Local banks have automatically blacklisted some 20 poor-performing financial institutions from making high-risk inter-banking transactions since the government's Financial Restructuring Fund (金融重建基金) may not cover such liabilities, People First Party (PFP) legislator Norman Yin (殷乃平) said yesterday.
"Such market disciplines have been existed for years, but have recently stood out as a result of the controversial coverage of the fund [as it passes through the legislature]," Yin said. He refused to reveal names of banks on the blacklist.
Risk-based market disciplines will help weed out some poor-performing lenders in the marketplace if they fail to beef up their competitiveness, Yin said, adding that the government should step in to intervene in failing banks earlier, before they become insolvent.
During the last legislative sessions, opposition parties shelved the review of the bill proposed by the ministry and threatened to reduce the size of the restructuring fund from NT$680 billion to NT$320 billion, thereby preventing banks from covering the liabilities
The ministry hopes the draft bill can be passed by the year's end.
But the PFP insisted that the fund, a mechanism adopted from the US Resolution Trust Corporation in the 1980s, is designed to clean up troubled credit cooperatives and other financial institutions, and it shouldn't non-depository liabilities for fear of morale hazards.

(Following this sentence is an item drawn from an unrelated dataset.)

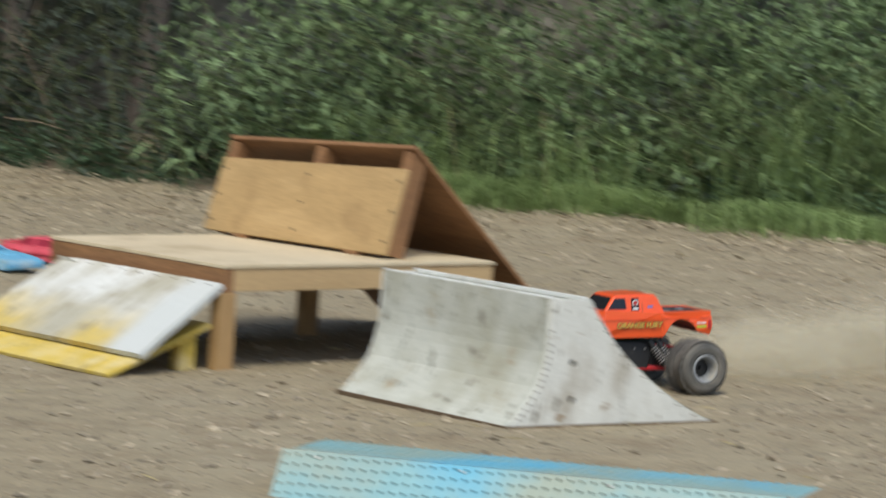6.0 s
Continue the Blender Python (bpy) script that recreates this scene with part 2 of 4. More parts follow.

The ministry, on the other hand, argues that non-depository liabilities should be covered lest a systemic crisis damaging the nation's financial stability.
Non-depositary liabilities include inter-bank lending, commercial paper and negotiable certificates of deposit, which account for approximately 20 to 40 percent of banks' overall liabilities, according to Democratic Progress Party Legislator Lin Chung-cheng (林忠正).
Regardless of whether the fund will cover non-depository liabilities, Citibank spokeswoman Joyce Chen (陳昭如) yesterday said that every bank should have a sound internal crediting rating to assess risk of all their transactions, be it inter-banking or corporation borrowers.
Chen said that Citibank rates credit of all local banks and refrains from making high-risk deals with marginal bank players when it comes to businesses such as the issuance of commercial papers, credit line extension and syndicated loans.